Investors turn to offices

Real estate investors are seeking Phoenix office buildings to bring in steady income. One of the bigger deals came in November when two buildings housing American Express operations in northwest Phoenix sold for a combined $90.7 million. The buildings, near Loop 101 and Interstate 17, were acquired by a Detroit pension fund. Those same buildings were sold 18 months earlier for $82 million to two companies tied to an Oklahoma broker.

National headquarters

Corporations kept headquarters within the Valley.

Dial and Allied Waste both made splashes with their decisions to move into new corporate headquarters.

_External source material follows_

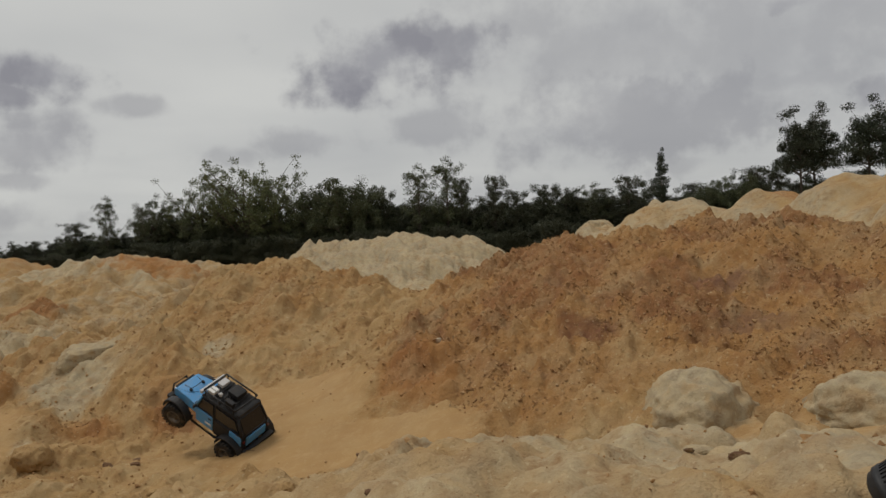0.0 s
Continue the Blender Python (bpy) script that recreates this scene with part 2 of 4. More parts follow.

Dial announced its plans months after its two-story headquarters, just east of Scottsdale Road and Greenway-Hayden Loop, sold for $23 million to California-based Crown Realty & Development.

Dial will move out in the fall of 2008 after its lease expires; it has broken ground on a new building on a 4.75-acre site off Loop 101 and Scottsdale Road.

Meanwhile, Allied Waste Industries moved its corporate headquarters out of Scottsdale and into a 150,000-square-foot space in the Chauncey Ranch development in northeast Phoenix in November. It signed a 15-year lease worth about $60 million, Urbanowicz said.

National companies came in.

eBay-PayPal Inc. was the most buzzed about. Its seven-year lease on about 96,000 square-feet of new office space wasn't big in dollars. Its lease is estimated to be worth just $18.2 million. But it's definitely noted by brokers for the Valley's ability to attract a national company that was looking at several markets.

"Getting a large creditworthy company calling Phoenix home is the wow factor," Urbanowicz said.

In November, PayPal moved into its new office at 90 Mountain View in Scottsdale with about 100 employees. Plans are to grow to 400 in a few years.